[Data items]
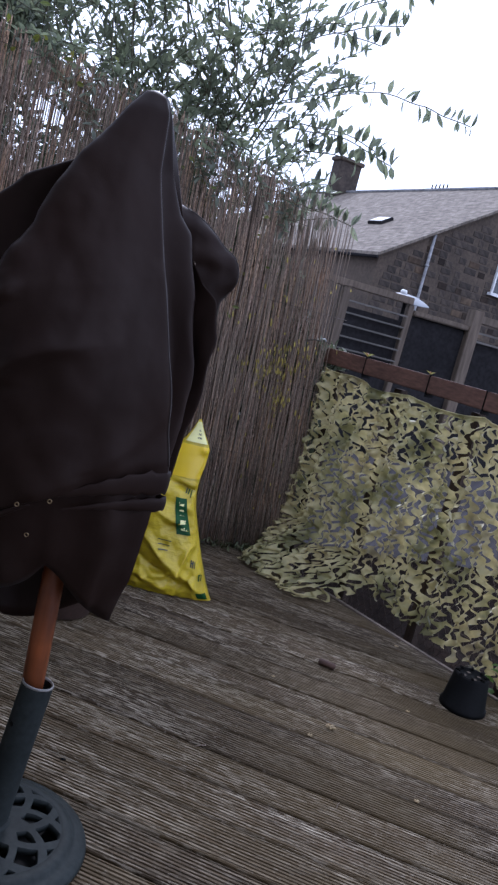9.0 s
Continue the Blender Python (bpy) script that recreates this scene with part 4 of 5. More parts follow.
# long sprays that reach out past the fence end
for a, b, dr in (((0.42, 0.0, 2.06), (-0.62, 0.0, 2.27), 0.0), ((0.45, 0.02, 1.92), (-0.23, 0.0, 1.96), 0.05), ((0.62, 0.1, 2.05), (-0.25, 0.05, 2.85), 0.0), ((0.6, 0.1, 2.3), (-0.02, 0.0, 2.47), 0.05),
                 ((0.5, 0.0, 1.75), (-0.05, 0.0, 1.92), 0.1), ((0.35, 0.0, 1.62), (0.0, -0.02, 1.62), 0.1), ((0.4, 0.05, 1.6), (0.05, 0.0, 1.78), 0.0), ((0.62, 0.1, 2.5), (0.2, 0.05, 3.0), 0.0), ((0.55, 0.0, 1.9), (-0.12, -0.02, 2.0), 0.0), ((0.5, 0.05, 2.2), (-0.1, 0.0, 2.6), 0.0), ((0.3, 0.0, 1.5), (-0.1, -0.02, 1.62), 0.0)):
    sl, sw = Pile(), Pile()
    spray_twig(sl, sw, by(*a), by(*b), 0.088, 0.03, rb)
    spray = put("spray", sw.mesh("spray", M_TWIG, True), bay, at=Matrix.Translation(-OFF))
    put("leaves", sl.mesh("leaves", M_BAY), spray)


def crown(leaves, blobs, n, length, width, rng):
    """Leaves in tufts, thick in the outer shell of uneven blobs."""
    total = sum(b[1][0] * b[1][2] for b in blobs)
    tuft = 34
    for c, r in blobs:
        for _ in range(int(n * r[0] * r[2] / total / tuft)):
            v = Vector((rng.gauss(0, 1), rng.gauss(0, 1), rng.gauss(0, 1))).normalized()
            k = rng.uniform(0.5, 0.97) ** 0.6 * (1 + 0.22 * noise.noise(v * 2.3 + Vector(c)) + 0.12 * noise.noise(v * 7 + Vector(c)))
            mid = Vector(c) + Vector((v.x * r[0], v.y * r[1], v.z * r[2])) * k
            out = (v + Vector((rng.uniform(-0.6, 0.6), rng.uniform(-0.6, 0.6), rng.uniform(-0.3, 0.7)))).normalized()
            size = rng.uniform(0.08, 0.17)
            for q in range(tuft):
                p = mid + out * size * rng.uniform(-0.8, 1.0) + Vector((rng.gauss(0, 1), rng.gauss(0, 1), rng.gauss(0, 1))) * size * 0.36
                if p.z < 0.05:
                    continue
                d = out + Vector((rng.uniform(-1, 1), rng.uniform(-1, 1), rng.uniform(-1, 0.7)))
                leaves.leaf(p, d, v + Vector((rng.uniform(-0.8, 0.8), rng.uniform(-0.8, 0.8), 0.5)), length * rng.uniform(0.6, 1.2), width * rng.uniform(0.7, 1.2))


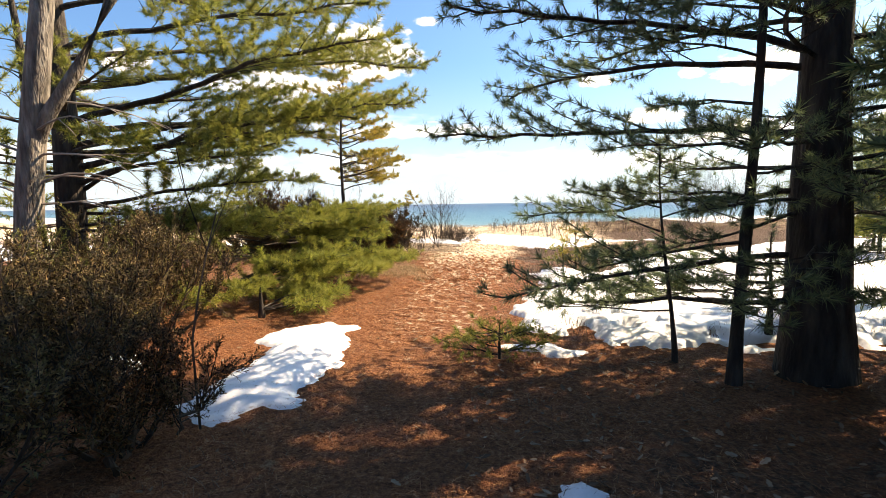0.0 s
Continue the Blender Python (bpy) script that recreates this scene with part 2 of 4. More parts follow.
def cloud_material():
    """Bright vapour, thick where the noise swells, frayed or feathered at the rim by each cloud's own softness."""
    m = bpy.data.materials.new("cloud_vapour")
    m.use_nodes = True
    nt = m.node_tree
    nt.nodes.remove(nt.nodes["Principled BSDF"])

    def attribute(name):
        n = nt.nodes.new("ShaderNodeAttribute")
        n.attribute_name = name
        return n.outputs["Fac"]

    def math_node(op, *values):
        n = nt.nodes.new("ShaderNodeMath")
        n.operation = op
        for i, v in enumerate(values):
            if isinstance(v, (int, float)):
                n.inputs[i].default_value = v
            else:
                nt.links.new(v, n.inputs[i])
        return n.outputs[0]

    def noise_node(scale, stretch, detail, rough):
        mp = nt.nodes.new("ShaderNodeMapping")
        mp.inputs["Scale"].default_value = (1.0, 1.0, stretch)
        nt.links.new(tc.outputs["Object"], mp.inputs[0])
        n = nt.nodes.new("ShaderNodeTexNoise")
        n.inputs["Scale"].default_value, n.inputs["Detail"].default_value, n.inputs["Roughness"].default_value = scale, detail, rough
        nt.links.new(mp.outputs[0], n.inputs[0])
        return n.outputs[0]

    tc = nt.nodes.new("ShaderNodeTexCoord")
    soft = attribute("soft")
    puff, wisp = noise_node(0.0085, 1.7, 7, 0.58), noise_node(0.0042, 5.0, 8, 0.62)
    mixed = nt.nodes.new("ShaderNodeMix")
    nt.links.new(soft, mixed.inputs[0]), nt.links.new(puff, mixed.inputs[2]), nt.links.new(wisp, mixed.inputs[3])
    s = math_node("MULTIPLY_ADD", mixed.outputs[0], 2.2, attribute("body"))
    r = nt.nodes.new("ShaderNodeMapRange")
    r.interpolation_type = "SMOOTHSTEP"
    r.inputs[1].default_value, r.inputs[4].default_value = 0.82, 0.97
    nt.links.new(s, r.inputs[0]), nt.links.new(math_node("MULTIPLY_ADD", soft, 0.5, 1.12), r.inputs[2])
    cover = math_node("MULTIPLY", r.outputs[0], attribute("thick"))
    em = nt.nodes.new("ShaderNodeEmission")
    ramp = nt.nodes.new("ShaderNodeValToRGB")
    ramp.color_ramp.elements[0].position, ramp.color_ramp.elements[0].color = 0.38, (0.58, 0.65, 0.76, 1)
    ramp.color_ramp.elements[1].position, ramp.color_ramp.elements[1].color = 0.58, (0.92, 0.93, 0.96, 1)
    nt.links.new(puff, ramp.inputs[0])
    nt.links.new(ramp.outputs[0], em.inputs[0])
    em.inputs[1].default_value = 0.92
    tr, ms = nt.nodes.new("ShaderNodeBsdfTransparent"), nt.nodes.new("ShaderNodeMixShader")
    nt.links.new(cover, ms.inputs[0]), nt.links.new(tr.outputs[0], ms.inputs[1]), nt.links.new(em.outputs[0], ms.inputs[2])
    nt.links.new(ms.outputs[0], nt.nodes["Material Output"].inputs[0])
    return m


M_GROUND, M_WATER, M_CLOUD = ground_material(), water_material(), cloud_material()

# ---- mesh helpers ----
def mesh_of(name, verts, faces, material, smooth=False):
    """verts (n, 3), faces (m, k): one mesh, written in bulk."""
    verts, faces = np.asarray(verts, np.float32), np.asarray(faces, np.int32)
    me = bpy.data.meshes.new(name)
    me.vertices.add(len(verts))
    me.vertices.foreach_set("co", verts.ravel())
    k = faces.shape[1]
    me.loops.add(faces.size)
    me.loops.foreach_set("vertex_index", faces.ravel())
    me.polygons.add(len(faces))
    me.polygons.foreach_set("loop_start", np.arange(0, faces.size, k, dtype=np.int32))
    me.polygons.foreach_set("use_smooth", np.full(len(faces), smooth))
    me.update(calc_edges=True)
    me.materials.append(material)
    return me


def part(name, verts, faces, material, parent=None, label="", smooth=False):
    ob = new(name, mesh_of(name, verts, faces, material, smooth))
    if parent is not None:
        ob.parent = parent
    return tagged(ob, label)


def empty(name, at, label, category, group=""):
    ob = new(name)
    ob.location = at
    return tagged(ob, label, category, group)


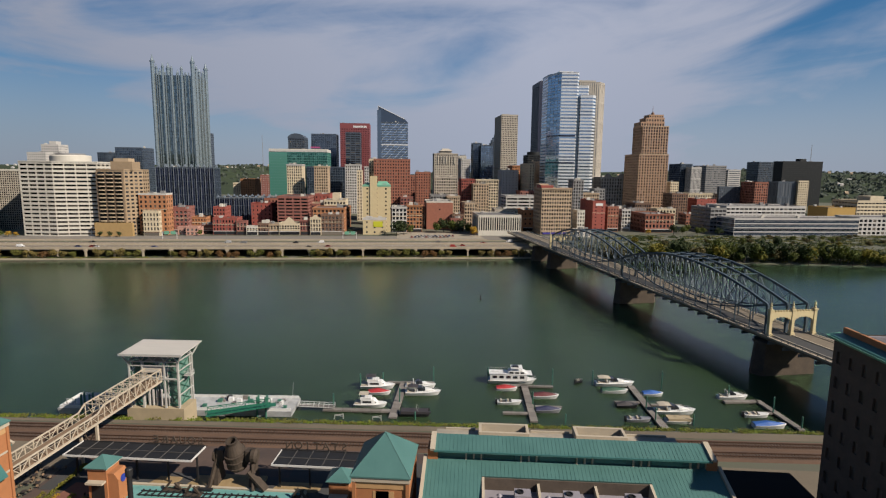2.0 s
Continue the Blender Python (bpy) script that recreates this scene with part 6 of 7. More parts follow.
def lift_tower():
    root = thing("lift_tower", pose(-115.2, 130.6, 0, 0, 0, 2.0), "pale steel lift tower with flat roof and green glazed shafts", "lift tower")
    W, D = 16.2, 9.6
    part("plinth", Geo().box(0.3, 0.2, -1.0, W - 0.6, 7.0, 8.0), m_plinth, root, "tan concrete plinth")
    part("roof", Geo().across([(-0.9, 22.9), (D + 0.9, 23.3), (D + 0.9, 23.6), (-0.9, 23.2)], -0.3, W + 0.1), m_liftroof, root, "pale flat roof")
    part("roof_edge", Geo().box(-0.4, -1.05, 22.7, W + 0.2, -0.9, 23.3), m_lift, root)
    xs, ys = (1.2, 4.7, 10.6, 14.2), (0.8, D - 1.2)
    for x in xs:
        for y in ys:
            part("post", Geo().beam((x, y, -2 if y > 5 else 8.0), (x, y, 20.8), 0.4), m_lift, root)
    for x, s in ((1.2, -1), (14.2, 1)):
        for y in ys:
            part("roof_bracket", Geo().beam((x, y, 19.9), (x + s * 1.5, y - 0.9 if y < 5 else y + 1.0, 22.9), 0.3), m_lift, root)
    for y in ys:
        for k in range(4):
            x0 = 1.2 + k * 3.25
            part("roof_strut", Geo().beam((x0, y, 20.7), (x0 + 1.62, y, 22.9), 0.22), m_lift, root)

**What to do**
Looking at the entries above, state how many lines contain "that"; give the number alone.

**The completed task**
4